- _What to work on_
Return the whole listing, line for line, without the pictures in it.

-------- Information provided --------

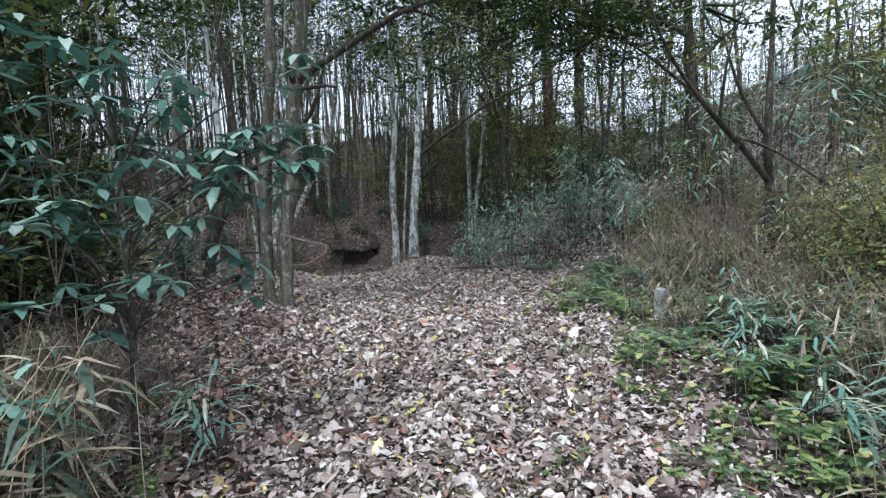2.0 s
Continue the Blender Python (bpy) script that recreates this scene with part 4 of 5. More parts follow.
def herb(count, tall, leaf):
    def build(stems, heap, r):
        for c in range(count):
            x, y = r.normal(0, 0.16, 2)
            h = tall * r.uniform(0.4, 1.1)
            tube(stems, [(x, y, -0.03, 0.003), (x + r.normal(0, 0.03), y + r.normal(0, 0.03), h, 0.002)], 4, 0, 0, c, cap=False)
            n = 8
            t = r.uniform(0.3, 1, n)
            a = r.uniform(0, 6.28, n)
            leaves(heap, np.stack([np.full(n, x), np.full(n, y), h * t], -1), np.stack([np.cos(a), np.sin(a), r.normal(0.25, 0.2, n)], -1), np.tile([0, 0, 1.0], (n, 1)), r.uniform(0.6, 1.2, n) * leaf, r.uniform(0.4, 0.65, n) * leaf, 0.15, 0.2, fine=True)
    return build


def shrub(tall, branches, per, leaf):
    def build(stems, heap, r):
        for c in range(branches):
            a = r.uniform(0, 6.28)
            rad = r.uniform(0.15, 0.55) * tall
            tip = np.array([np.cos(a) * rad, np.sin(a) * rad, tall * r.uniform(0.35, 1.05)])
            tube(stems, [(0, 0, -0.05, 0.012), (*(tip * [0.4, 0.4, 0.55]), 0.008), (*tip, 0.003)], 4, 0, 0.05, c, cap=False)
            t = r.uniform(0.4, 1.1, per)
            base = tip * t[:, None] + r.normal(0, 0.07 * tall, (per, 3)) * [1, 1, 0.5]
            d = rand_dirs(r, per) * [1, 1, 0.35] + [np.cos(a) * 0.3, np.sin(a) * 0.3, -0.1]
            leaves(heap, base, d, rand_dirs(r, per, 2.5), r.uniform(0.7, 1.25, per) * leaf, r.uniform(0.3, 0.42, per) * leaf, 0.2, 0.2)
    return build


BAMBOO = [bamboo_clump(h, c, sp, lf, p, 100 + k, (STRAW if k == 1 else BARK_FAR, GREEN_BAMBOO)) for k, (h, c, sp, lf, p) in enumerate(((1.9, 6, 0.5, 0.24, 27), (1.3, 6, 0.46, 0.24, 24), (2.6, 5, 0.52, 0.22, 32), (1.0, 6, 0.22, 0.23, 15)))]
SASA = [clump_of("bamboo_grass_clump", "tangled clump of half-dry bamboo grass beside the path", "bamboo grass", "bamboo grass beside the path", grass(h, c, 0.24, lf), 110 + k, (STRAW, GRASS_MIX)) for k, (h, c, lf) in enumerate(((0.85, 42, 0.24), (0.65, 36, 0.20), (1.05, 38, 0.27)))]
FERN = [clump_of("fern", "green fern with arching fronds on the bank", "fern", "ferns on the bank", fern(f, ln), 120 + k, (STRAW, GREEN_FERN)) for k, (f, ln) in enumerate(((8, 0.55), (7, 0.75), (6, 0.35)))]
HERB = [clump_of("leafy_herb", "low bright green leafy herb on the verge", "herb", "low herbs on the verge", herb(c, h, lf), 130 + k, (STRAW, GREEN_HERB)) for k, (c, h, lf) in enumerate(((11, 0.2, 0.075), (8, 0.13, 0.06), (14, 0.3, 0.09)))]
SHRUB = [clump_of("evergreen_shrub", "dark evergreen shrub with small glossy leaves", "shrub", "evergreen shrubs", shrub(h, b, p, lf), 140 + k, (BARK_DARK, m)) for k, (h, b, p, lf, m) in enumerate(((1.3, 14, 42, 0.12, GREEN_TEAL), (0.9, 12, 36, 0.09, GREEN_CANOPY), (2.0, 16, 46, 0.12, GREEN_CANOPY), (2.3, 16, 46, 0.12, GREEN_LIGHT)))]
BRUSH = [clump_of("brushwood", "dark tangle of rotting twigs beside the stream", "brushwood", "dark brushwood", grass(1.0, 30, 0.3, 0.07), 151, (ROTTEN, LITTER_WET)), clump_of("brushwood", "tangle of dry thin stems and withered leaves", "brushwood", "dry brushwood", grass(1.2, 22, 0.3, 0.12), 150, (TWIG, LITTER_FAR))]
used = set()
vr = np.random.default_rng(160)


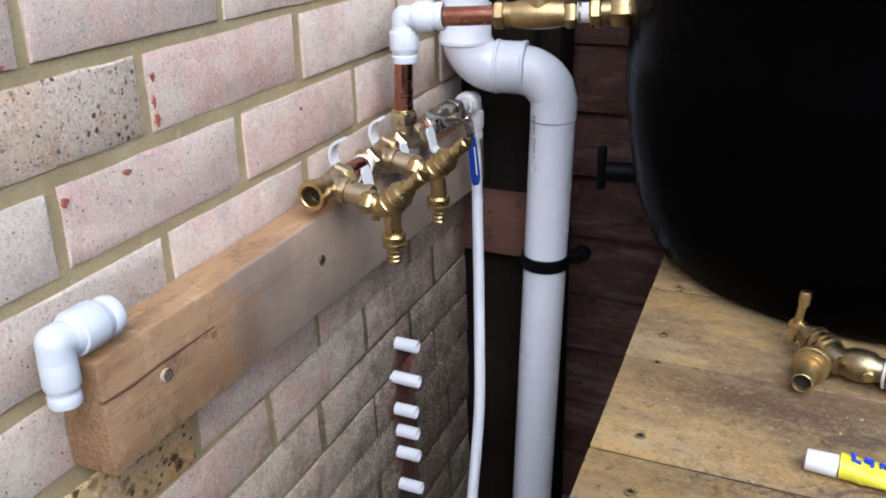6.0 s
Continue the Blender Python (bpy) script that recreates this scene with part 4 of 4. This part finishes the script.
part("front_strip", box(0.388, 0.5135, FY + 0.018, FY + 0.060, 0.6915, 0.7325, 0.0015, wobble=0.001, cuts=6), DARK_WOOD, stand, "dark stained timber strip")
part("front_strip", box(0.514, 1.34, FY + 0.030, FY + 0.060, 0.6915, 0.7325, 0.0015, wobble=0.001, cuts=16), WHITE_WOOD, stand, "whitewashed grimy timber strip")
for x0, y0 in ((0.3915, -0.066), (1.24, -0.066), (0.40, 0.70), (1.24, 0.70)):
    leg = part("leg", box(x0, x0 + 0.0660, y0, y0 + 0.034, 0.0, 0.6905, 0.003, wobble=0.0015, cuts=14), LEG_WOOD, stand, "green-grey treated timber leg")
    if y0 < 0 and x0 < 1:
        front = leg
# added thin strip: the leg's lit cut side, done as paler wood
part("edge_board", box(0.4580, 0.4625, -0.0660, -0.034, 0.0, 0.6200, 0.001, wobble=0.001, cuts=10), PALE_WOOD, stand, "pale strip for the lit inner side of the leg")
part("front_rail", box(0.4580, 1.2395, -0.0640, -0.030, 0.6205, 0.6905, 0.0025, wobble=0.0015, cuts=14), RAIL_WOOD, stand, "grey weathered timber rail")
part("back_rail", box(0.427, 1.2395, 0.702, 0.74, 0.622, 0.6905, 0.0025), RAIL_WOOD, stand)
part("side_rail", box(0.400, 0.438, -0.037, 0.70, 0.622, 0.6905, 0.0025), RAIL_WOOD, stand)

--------

- _Worked answer_
2.0 s
Continue the Blender Python (bpy) script that recreates this scene with part 4 of 5. More parts follow.
def herb(count, tall, leaf):
    def build(stems, heap, r):
        for c in range(count):
            x, y = r.normal(0, 0.16, 2)
            h = tall * r.uniform(0.4, 1.1)
            tube(stems, [(x, y, -0.03, 0.003), (x + r.normal(0, 0.03), y + r.normal(0, 0.03), h, 0.002)], 4, 0, 0, c, cap=False)
            n = 8
            t = r.uniform(0.3, 1, n)
            a = r.uniform(0, 6.28, n)
            leaves(heap, np.stack([np.full(n, x), np.full(n, y), h * t], -1), np.stack([np.cos(a), np.sin(a), r.normal(0.25, 0.2, n)], -1), np.tile([0, 0, 1.0], (n, 1)), r.uniform(0.6, 1.2, n) * leaf, r.uniform(0.4, 0.65, n) * leaf, 0.15, 0.2, fine=True)
    return build


def shrub(tall, branches, per, leaf):
    def build(stems, heap, r):
        for c in range(branches):
            a = r.uniform(0, 6.28)
            rad = r.uniform(0.15, 0.55) * tall
            tip = np.array([np.cos(a) * rad, np.sin(a) * rad, tall * r.uniform(0.35, 1.05)])
            tube(stems, [(0, 0, -0.05, 0.012), (*(tip * [0.4, 0.4, 0.55]), 0.008), (*tip, 0.003)], 4, 0, 0.05, c, cap=False)
            t = r.uniform(0.4, 1.1, per)
            base = tip * t[:, None] + r.normal(0, 0.07 * tall, (per, 3)) * [1, 1, 0.5]
            d = rand_dirs(r, per) * [1, 1, 0.35] + [np.cos(a) * 0.3, np.sin(a) * 0.3, -0.1]
            leaves(heap, base, d, rand_dirs(r, per, 2.5), r.uniform(0.7, 1.25, per) * leaf, r.uniform(0.3, 0.42, per) * leaf, 0.2, 0.2)
    return build


BAMBOO = [bamboo_clump(h, c, sp, lf, p, 100 + k, (STRAW if k == 1 else BARK_FAR, GREEN_BAMBOO)) for k, (h, c, sp, lf, p) in enumerate(((1.9, 6, 0.5, 0.24, 27), (1.3, 6, 0.46, 0.24, 24), (2.6, 5, 0.52, 0.22, 32), (1.0, 6, 0.22, 0.23, 15)))]
SASA = [clump_of("bamboo_grass_clump", "tangled clump of half-dry bamboo grass beside the path", "bamboo grass", "bamboo grass beside the path", grass(h, c, 0.24, lf), 110 + k, (STRAW, GRASS_MIX)) for k, (h, c, lf) in enumerate(((0.85, 42, 0.24), (0.65, 36, 0.20), (1.05, 38, 0.27)))]
FERN = [clump_of("fern", "green fern with arching fronds on the bank", "fern", "ferns on the bank", fern(f, ln), 120 + k, (STRAW, GREEN_FERN)) for k, (f, ln) in enumerate(((8, 0.55), (7, 0.75), (6, 0.35)))]
HERB = [clump_of("leafy_herb", "low bright green leafy herb on the verge", "herb", "low herbs on the verge", herb(c, h, lf), 130 + k, (STRAW, GREEN_HERB)) for k, (c, h, lf) in enumerate(((11, 0.2, 0.075), (8, 0.13, 0.06), (14, 0.3, 0.09)))]
SHRUB = [clump_of("evergreen_shrub", "dark evergreen shrub with small glossy leaves", "shrub", "evergreen shrubs", shrub(h, b, p, lf), 140 + k, (BARK_DARK, m)) for k, (h, b, p, lf, m) in enumerate(((1.3, 14, 42, 0.12, GREEN_TEAL), (0.9, 12, 36, 0.09, GREEN_CANOPY), (2.0, 16, 46, 0.12, GREEN_CANOPY), (2.3, 16, 46, 0.12, GREEN_LIGHT)))]
BRUSH = [clump_of("brushwood", "dark tangle of rotting twigs beside the stream", "brushwood", "dark brushwood", grass(1.0, 30, 0.3, 0.07), 151, (ROTTEN, LITTER_WET)), clump_of("brushwood", "tangle of dry thin stems and withered leaves", "brushwood", "dry brushwood", grass(1.2, 22, 0.3, 0.12), 150, (TWIG, LITTER_FAR))]
used = set()
vr = np.random.default_rng(160)


6.0 s
Continue the Blender Python (bpy) script that recreates this scene with part 4 of 4. This part finishes the script.
part("front_strip", box(0.388, 0.5135, FY + 0.018, FY + 0.060, 0.6915, 0.7325, 0.0015, wobble=0.001, cuts=6), DARK_WOOD, stand, "dark stained timber strip")
part("front_strip", box(0.514, 1.34, FY + 0.030, FY + 0.060, 0.6915, 0.7325, 0.0015, wobble=0.001, cuts=16), WHITE_WOOD, stand, "whitewashed grimy timber strip")
for x0, y0 in ((0.3915, -0.066), (1.24, -0.066), (0.40, 0.70), (1.24, 0.70)):
    leg = part("leg", box(x0, x0 + 0.0660, y0, y0 + 0.034, 0.0, 0.6905, 0.003, wobble=0.0015, cuts=14), LEG_WOOD, stand, "green-grey treated timber leg")
    if y0 < 0 and x0 < 1:
        front = leg
# added thin strip: the leg's lit cut side, done as paler wood
part("edge_board", box(0.4580, 0.4625, -0.0660, -0.034, 0.0, 0.6200, 0.001, wobble=0.001, cuts=10), PALE_WOOD, stand, "pale strip for the lit inner side of the leg")
part("front_rail", box(0.4580, 1.2395, -0.0640, -0.030, 0.6205, 0.6905, 0.0025, wobble=0.0015, cuts=14), RAIL_WOOD, stand, "grey weathered timber rail")
part("back_rail", box(0.427, 1.2395, 0.702, 0.74, 0.622, 0.6905, 0.0025), RAIL_WOOD, stand)
part("side_rail", box(0.400, 0.438, -0.037, 0.70, 0.622, 0.6905, 0.0025), RAIL_WOOD, stand)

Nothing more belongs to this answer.